Por estas razones, es inaudita la relación directa que se pretende establecer entre la nación judía y el estado de Israel, siendo dos entidades distintas y sin más vínculos que los históricos o biológicos. Tan distinto es uno del otro, que los santos varones del Antiguo Testamento, como Moisés, Abraham o Isaac, en nada pueden compararse a genocidas de la talla de Moshé Dayan o Ariel Sharon, el León de Sabra y Shatila, responsable de las masacres perpetradas en dichos lugares, en 1983 y donde miles de palestinos perecieron a manos de árabes libaneses, pero con el apoyo descarado del ejército israelí.

Mapa que ilustra la expansión del territorio israelí a partir de 1946.
(Tomado de www.rebelion.org)

Y si la repartición del territorio palestino impuesta en 1948 fue desventajosa para sus dueños, la expansión judía desarrollada a partir de las guerras de 1956, 1967, 1973 e inicios del siglo XXI prácticamente han hecho que Israel se apropie de la totalidad del país. Cisjordania se ha poblado con asentamientos ilegales, donde se observan prácticas muy similares al Apartheid sudafricano y la Franja de Gaza ha sido calificada como “la cárcel a cielo abierto más grande del mundo”. Y es que se trata de una lengua de tierra donde viven hacinados más de 1.8 millones de palestinos cercados por un infame muro y donde no pueden ingresar productos sin autorización del gobierno israelí. Sí, un gueto similar al de Treblinka durante la Segunda Guerra Mundial.

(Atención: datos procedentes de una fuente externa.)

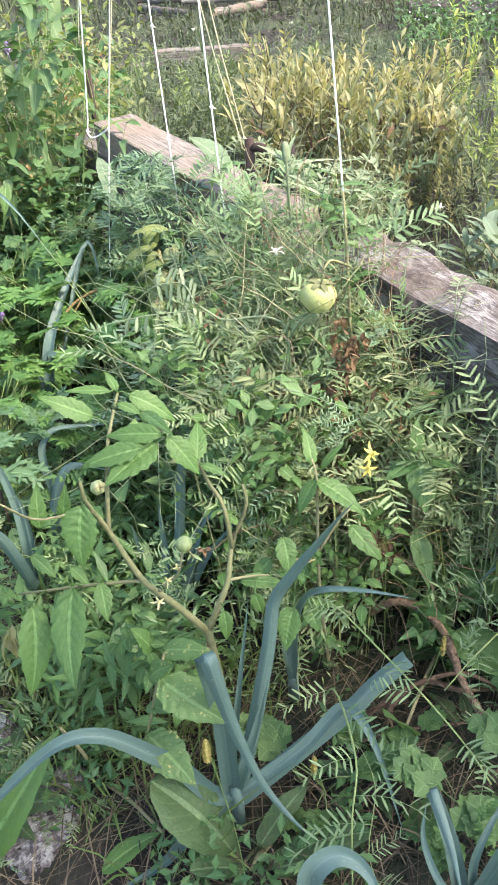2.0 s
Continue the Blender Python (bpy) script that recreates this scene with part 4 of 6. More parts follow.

Por todos estos antecedentes, es repugnante afirmar que la decisión de trasladar la embajada de Guatemala a Jerusalén es producto de las “excelentes relaciones” de Guatemala con Israel. Si alguna acción sensata corresponde al gobierno de Jimmy Morales, es dar marcha atrás a esa absurda decisión y hacer, durante el tiempo que le resta a su administración, el mejor esfuerzo para diseñar una política internacional acorde a las tendencias actuales.